On July 19, 2001, following a conviction for perjury, international bestselling author Jeffrey Archer was sentenced to four years in prison. Prisoner FF8282, as Archer is now known, spent the first three weeks in the notorious HMP Belmarsh, a high-security prison in South London, home to murderers, terrorists and some of Britain's most violent criminals. On the last day of the trial, his mother dies, and the world's press accompany him to the funeral...

Customer Reviews

4 ratings

error in my submission

I made an error in making a submission, I have not read the book yet. and kind find where to just delete my review. sorry.

Prison Diary 2

Excellent read.Gives one quite an insight into what happens inside the prison system Loryn Potroz

A charmed life?

As compelling a read as Volume I. He is now in Category C Wayland prison, which, though still full of any number of restraints, is far more relaxed than Belmarsh.
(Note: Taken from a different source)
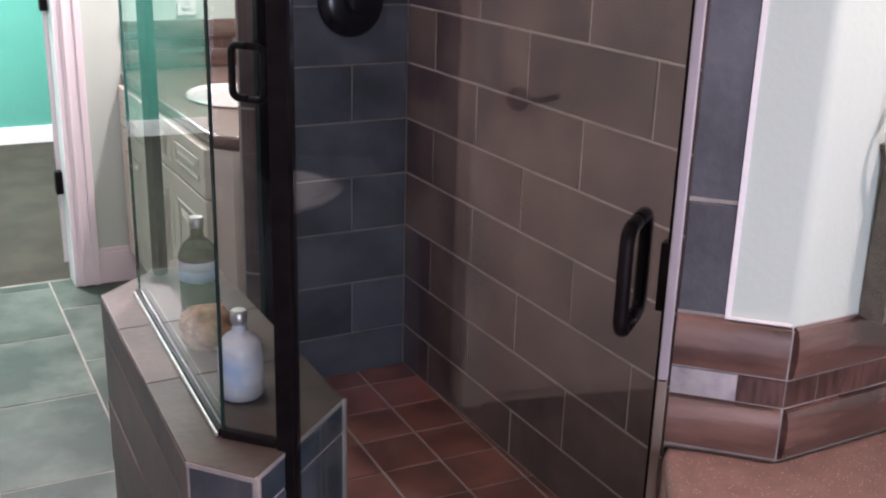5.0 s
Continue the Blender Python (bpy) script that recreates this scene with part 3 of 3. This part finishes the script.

Even so there are murderers and some real thugs among the inmates. Against the latter he was protected by two stalwart prisoners without whom he hardly ever went into the exercise area. As in Belmarsh, it is astonishing how much help he got from a number of his more experienced fellow-prisoners: somehow they managed to get him, among other things, far more phone cards than he was entitled to. Even more astonishing is what he could do from prison: a substantial part of this volume is about how a fellow inmate from Colombia, about to be deported back home on his release, helped him to buy direct from an emerald mountain in Colombia an emerald for $10,000 which, if he bought it from a jeweller in London, would have cost him about twice as much: it was to be his Christmas present to Lady Archer. One of the warders seemed to know about it, and simply warned Archer not to transfer the money to the Colombian's outside contact until after until after the latter had been deported. Someone in the prison fed to the press stories of the privileged treatment Archer was receiving. The press did not bother to check them and published and perhaps even made up inaccuracies which were so gross that the inmates who read the stories fortunately knew them to be untrue. But to this reader it seems clear that the charmed (if uncomfortable) life Archer led in prison might have been less charmed had he not been so famous. On the other hand, his own basic charm and good nature (as they appear in these diaries) probably also helped with both inmates and warders. And of course he would have been transferred from Belmarsh to an Open (Category D) Prison if the police had not first had to investigate innuendos (eventually proved to be totally groundless) from a Member of the House of Lords that he had misappropriated funds that had been donated to a charity for the Kurds with which Archer had been associated. (See also my reviews of Vols.I and III)

Easy Read, Insightful

I have to disagree with some of the other reviews. I find this book very easy to read, not boring at all. I could not put it down. I'm no big fan of Jeffrey Archer, but this Second Book does go into more of the dark side of British Jails and Prisons. The drugs, the violence.... the way the inmates stick together, swapping Mar's bars for Phone Cards.. Very good.